Even more contrarian, Claude omits many of Bard and ChatGPT’s top 10 stocks including AAPL, GOOG, META, BRK.B, JNJ, and JPM. So far, Claude’s contrarian picks haven’t worked given Claude is down more than ChatGPT, Bard, and the S&P 500. Claude’s portfolio was down less than the rest of the comps this past week.
ChatGPT feels most balanced between conviction and diversity in its portfolio. ChatGPT has almost 50% of its weight in the top 25% of the portfolio. Bard is more aggressive at 67.4%. Claude is more diversified, perhaps given its contrarianism, at 40.77%. The delta between ChatGPT’s highest and lowest weighted stocks is 2.5%. Bard has a 13.5% delta between its highest and lowest weighted stocks, and Claude has a 3.13% delta.

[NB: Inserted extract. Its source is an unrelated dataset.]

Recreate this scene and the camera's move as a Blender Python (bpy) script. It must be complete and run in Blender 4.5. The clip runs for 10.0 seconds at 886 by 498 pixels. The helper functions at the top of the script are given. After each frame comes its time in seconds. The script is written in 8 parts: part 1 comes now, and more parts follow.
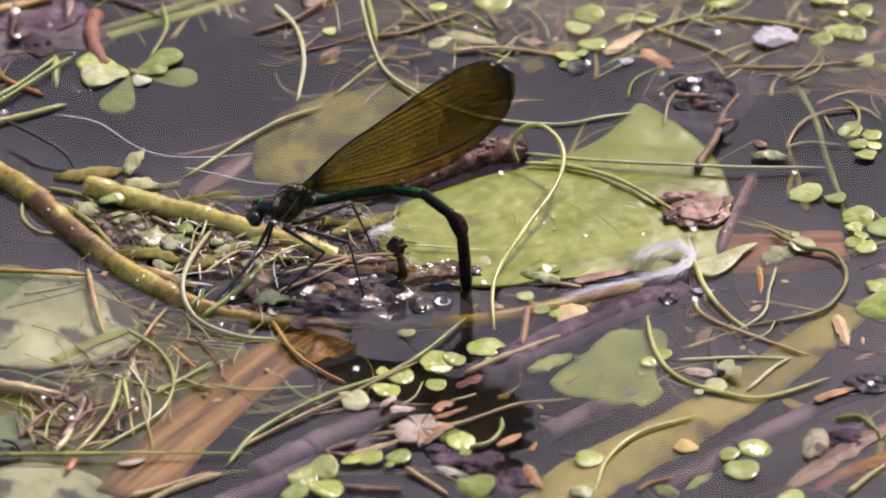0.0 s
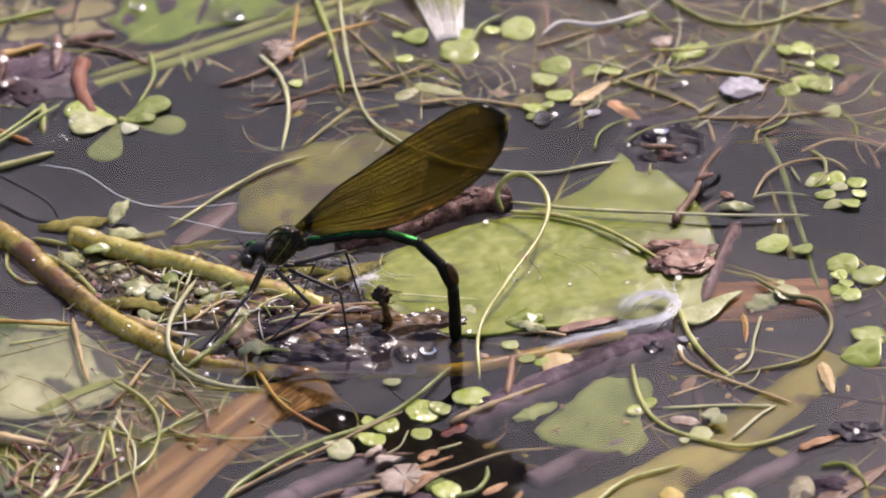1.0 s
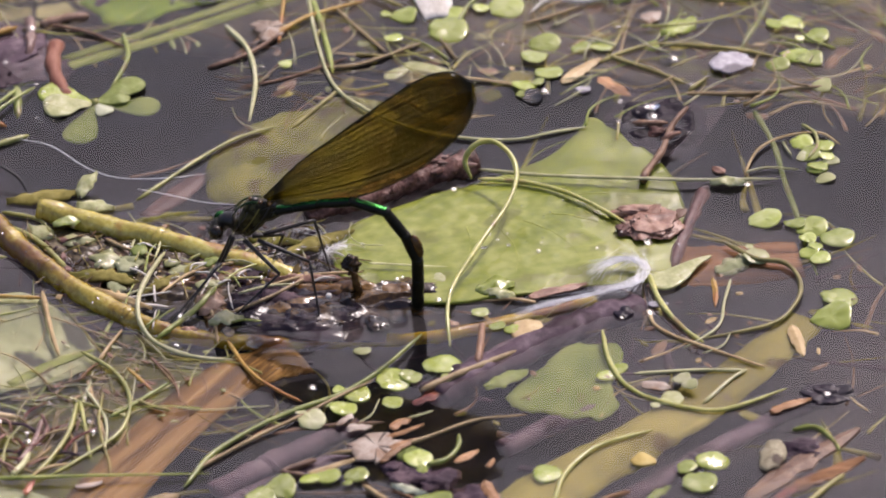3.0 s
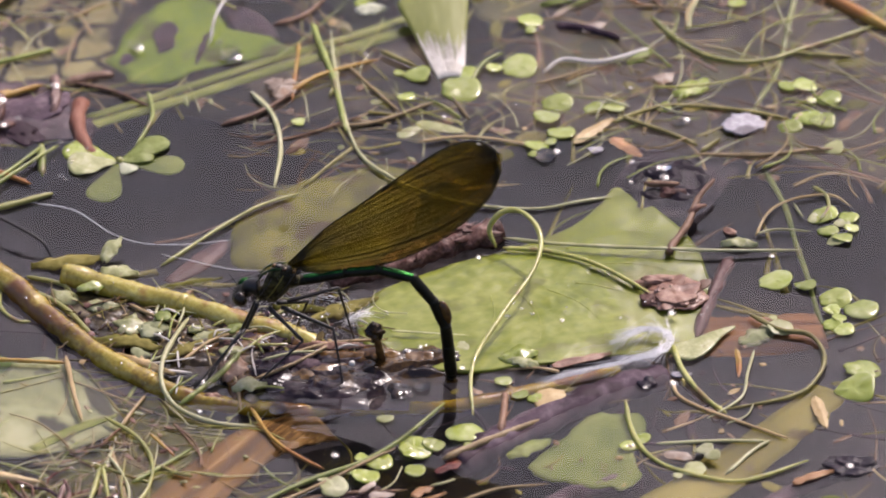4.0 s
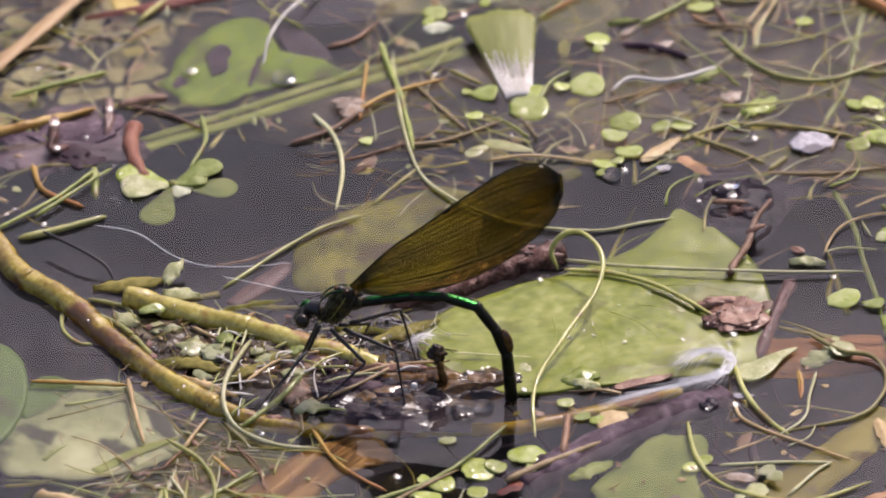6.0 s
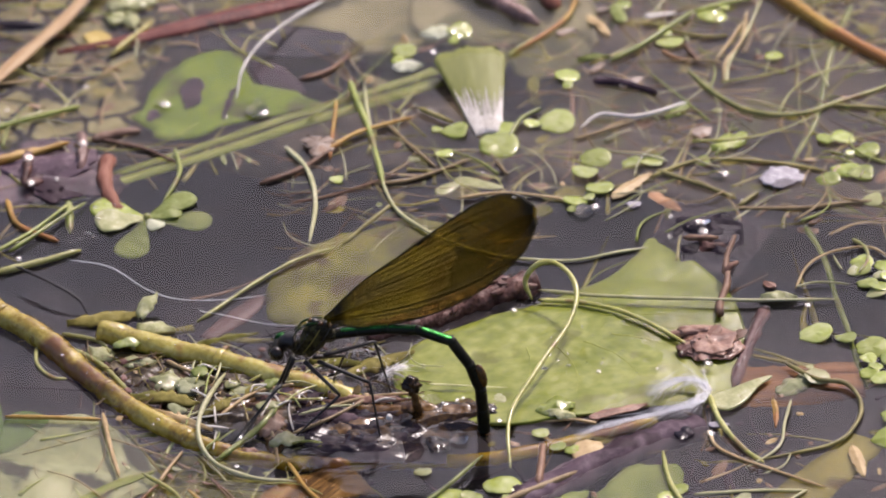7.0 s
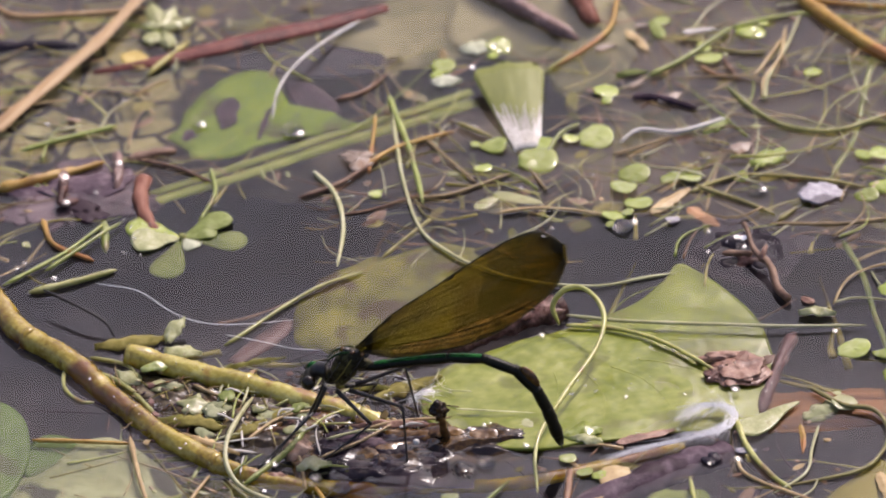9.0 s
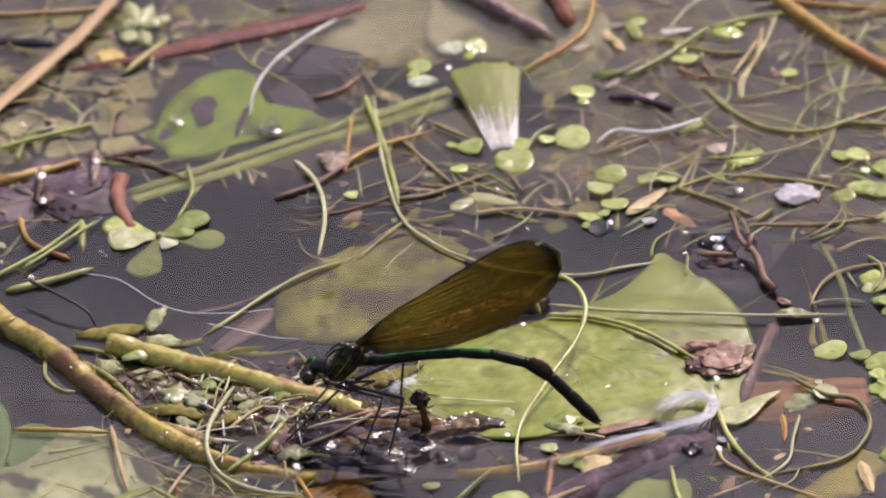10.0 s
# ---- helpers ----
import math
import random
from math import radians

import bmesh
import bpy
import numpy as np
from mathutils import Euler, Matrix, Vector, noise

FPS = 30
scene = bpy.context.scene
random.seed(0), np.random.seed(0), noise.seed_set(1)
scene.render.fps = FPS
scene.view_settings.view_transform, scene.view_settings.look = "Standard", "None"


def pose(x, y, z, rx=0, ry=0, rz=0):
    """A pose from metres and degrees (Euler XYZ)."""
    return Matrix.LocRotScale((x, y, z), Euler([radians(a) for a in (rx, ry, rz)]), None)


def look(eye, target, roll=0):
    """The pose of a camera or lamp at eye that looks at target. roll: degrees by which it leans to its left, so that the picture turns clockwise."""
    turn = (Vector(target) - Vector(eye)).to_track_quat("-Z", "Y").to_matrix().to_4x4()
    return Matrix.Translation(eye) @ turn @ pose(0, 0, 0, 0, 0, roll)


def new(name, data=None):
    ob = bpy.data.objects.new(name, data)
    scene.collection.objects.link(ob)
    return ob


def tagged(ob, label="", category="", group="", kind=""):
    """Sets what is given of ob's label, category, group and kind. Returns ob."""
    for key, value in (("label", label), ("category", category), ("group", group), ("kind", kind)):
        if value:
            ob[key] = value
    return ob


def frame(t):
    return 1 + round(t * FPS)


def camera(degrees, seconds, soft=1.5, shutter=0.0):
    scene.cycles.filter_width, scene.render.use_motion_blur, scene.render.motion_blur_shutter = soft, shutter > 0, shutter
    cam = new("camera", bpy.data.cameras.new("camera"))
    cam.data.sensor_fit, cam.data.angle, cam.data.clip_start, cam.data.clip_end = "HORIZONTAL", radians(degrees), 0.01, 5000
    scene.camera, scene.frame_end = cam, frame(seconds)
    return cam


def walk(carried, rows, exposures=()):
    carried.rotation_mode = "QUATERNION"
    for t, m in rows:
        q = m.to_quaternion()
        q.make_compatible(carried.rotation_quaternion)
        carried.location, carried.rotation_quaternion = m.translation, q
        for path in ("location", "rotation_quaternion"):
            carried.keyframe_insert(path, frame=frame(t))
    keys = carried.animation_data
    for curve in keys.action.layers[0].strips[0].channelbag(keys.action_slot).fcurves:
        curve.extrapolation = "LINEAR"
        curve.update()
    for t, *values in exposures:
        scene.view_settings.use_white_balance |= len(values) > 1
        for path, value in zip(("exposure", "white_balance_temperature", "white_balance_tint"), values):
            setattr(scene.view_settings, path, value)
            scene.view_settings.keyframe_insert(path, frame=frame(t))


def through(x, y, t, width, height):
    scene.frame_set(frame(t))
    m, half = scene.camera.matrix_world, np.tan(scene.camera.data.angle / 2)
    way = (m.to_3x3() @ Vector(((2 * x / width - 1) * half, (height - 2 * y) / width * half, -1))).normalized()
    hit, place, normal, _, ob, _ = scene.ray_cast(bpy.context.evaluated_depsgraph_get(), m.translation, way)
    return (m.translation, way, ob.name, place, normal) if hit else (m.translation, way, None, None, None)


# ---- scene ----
MM = 0.001
cam = camera(4.5, 10.0, soft=2.0)
cam.data.dof.use_dof, cam.data.dof.focus_distance, cam.data.dof.aperture_fstop = True, 1.575, 33.0
EYE = (0.0000, -1.2973, 0.9084)
# seconds, the point of the water that the camera looks at (mm east, mm north), roll
AIM = (
    (0, -1.95, -9.10, -0.86), (0.1, -1.82, -10.95, -1.01), (0.2, -1.84, -12.68, -1.16), (0.3, -2.46, -11.32, -1.32),
    (0.4, -2.95, -6.11, -1.47), (0.5, -2.60, -5.68, -1.62), (0.6, -0.55, -4.17, -1.49), (0.7, 0.74, -2.13, -1.36),
    (0.8, 1.33, 0.64, -1.24), (0.9, -0.06, 5.32, -1.11), (1, 0.27, 2.81, -0.98), (1.1, -0.63, -2.42, -1.11),
    (1.2, -1.18, -3.12, -1.24), (1.3, -1.50, -3.41, -1.38), (1.4, -1.66, -4.39, -1.51), (1.5, -1.66, -6.76, -1.64),
    (1.6, -0.69, -8.59, -1.61), (1.7, -0.07, -8.89, -1.59), (1.8, 0.41, -8.91, -1.56), (1.9, 0.45, -6.43, -1.54),
    (2, 0.39, -5.66, -1.51), (2.1, 0.16, -4.75, -1.48), (2.2, -0.22, -3.21, -1.46), (2.3, -0.37, -2.78, -1.43),
    (2.4, -1.48, -2.31, -1.41), (2.5, 0.98, -1.92, -1.38), (2.6, 2.96, -3.40, -1.53), (2.7, 4.25, -5.80, -1.68),
    (3.8, 2.19, 8.33, -1.26), (3.9, 1.15, 11.09, -1.23), (4, 1.40, 11.76, -1.21), (4.1, 0.65, 13.46, -1.37),
    (4.2, 0.03, 7.72, -1.53), (4.3, 0.17, 5.16, -1.68), (4.4, -0.62, 4.34, -1.84), (4.5, 0.00, 0.00, -2.00),
    (4.6, -0.78, -0.24, -1.90), (4.7, -1.11, -0.48, -1.80), (4.8, -1.66, 0.13, -1.70), (4.9, -2.52, 1.85, -1.60),
    (5, -2.93, 3.80, -1.50), (5.1, -4.61, 9.21, -1.44), (5.2, -5.65, 13.27, -1.37), (6.3, -7.66, 21.06, -1.54),
    (6.4, -7.97, 26.26, -1.50), (6.5, -8.64, 27.92, -1.46), (6.6, -9.39, 28.88, -1.56), (6.7, -7.41, 28.80, -1.65),
    (6.8, -3.32, 27.45, -1.75), (6.9, -2.66, 26.26, -1.84), (7, -3.44, 25.19, -1.94), (7.1, -2.75, 24.98, -1.87),
    (7.2, -2.86, 24.71, -1.80), (7.3, -4.37, 28.50, -1.72), (7.4, -5.35, 30.27, -1.65), (7.5, -5.53, 31.34, -1.58),
    (7.6, -5.54, 32.15, -1.54), (7.7, -6.12, 32.75, -1.50), (7.8, -5.97, 33.31, -1.46), (7.9, -6.71, 34.64, -1.42),
    (8, -7.73, 33.88, -1.38), (8.1, -8.49, 32.42, -1.50), (8.2, -9.10, 31.73, -1.61), (8.3, -9.39, 30.89, -1.73),
    (8.4, -9.27, 30.46, -1.84), (8.5, -9.14, 29.88, -1.96), (8.6, -8.50, 30.14, -1.94), (8.7, -7.36, 30.51, -1.92),
    (8.8, -6.40, 30.03, -1.90), (8.9, -6.55, 31.46, -1.88), (9, -7.30, 31.68, -1.86), (9.1, -7.88, 32.82, -1.79),
    (9.2, -7.90, 32.96, -1.72), (9.3, -7.15, 30.36, -1.64), (9.4, -8.46, 32.56, -1.57), (9.5, -5.23, 31.13, -1.50),
    (9.6, -5.06, 30.84, -1.55), (9.7, -5.19, 31.98, -1.60), (9.8, -4.92, 31.96, -1.66), (9.9, -4.66, 31.66, -1.71),
    (10, -4.68, 28.79, -1.76),
)
walk(cam, [(t, look(EYE, (x * MM, y * MM, 0.0), roll)) for t, x, y, roll in AIM], exposures=((0.0, 0.33, 6400, 24), (1.0, 0.31, 6400, 24), (1.5, 0.36, 6400, 24), (2.0, 0.27, 6400, 24), (2.5, 0.27, 6400, 24), (4.0, 0.25, 6400, 24), (10.0, 0.25, 6400, 24)))

# ---- sky and sun: high, beyond the water and to the right ----
SUN_UP, SUN_EAST = radians(52), radians(33)
world = bpy.data.worlds.new("sky")
scene.world = world
world.use_nodes = True
wn = world.node_tree.nodes
sky = wn.new("ShaderNodeTexSky")
sky.sky_type, sky.sun_disc, sky.sun_elevation, sky.sun_rotation = "NISHITA", False, SUN_UP, SUN_EAST
sky.dust_density = 5.0
wn["Background"].inputs["Strength"].default_value = 0.15
world.node_tree.links.new(sky.outputs[0], wn["Background"].inputs[0])
sun_data = bpy.data.lights.new("sun", "SUN")
sun_data.energy, sun_data.angle, sun_data.color = 2.2, radians(0.55), (1.0, 0.95, 0.87)
sun = new("sun", sun_data)
toward = Vector((math.sin(SUN_EAST) * math.cos(SUN_UP), math.cos(SUN_EAST) * math.cos(SUN_UP), math.sin(SUN_UP)))
sun.matrix_world = look(toward, (0, 0, 0))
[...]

Beyond this portfolio battle, I’ve found these tendencies to be consistent in my many exercises with the Intelligent Indices AI committee. Bard often favors tech when it’s part of the strategy, and Bard likes aggressive weightings when it can. Claude often brings the most contrarian ideas in its selections. ChatGPT always feels balanced between creative ideas and temperate weightings.
Just as AIs have a sort of personality, each AI seems to have an investment style as well.
My hypothesis is that some of the individual AI investing style is a byproduct of the differences between the underlying large language models. Some of it is how it might query the Internet for data. Some of it may be an accident.
AI Alpha
ChatGPT is the best stock picker so far, but that’s not the whole story.
Just like humans, the different styles of each AI might lend themselves toward better performance in different kinds of investing strategies.
Bard’s heavy favoritism toward tech might have hurt it in the near term as the YTD tech rally has slowed vs other parts of the market, but that favoritism might make the Bard portfolio outperform if the rally in tech isn’t over. Bard’s philosophy might also make it a great stock picker for thematic strategies focused on innovation.
Claude’s love for more unique ideas might play better in a market that rewards contrarian thinking. Claude’s style might also favor small or mid cap names where there might be greater dispersion amongst stocks.
Diversity of approach and perspective makes for a good committee, whether one of humans or machines. Individually, we’ll see which AI proves to be the best stock picker in this experiment, but together, the AI committee is well positioned to beat the S&P 500 in the long run. Some will just contribute more alpha than others.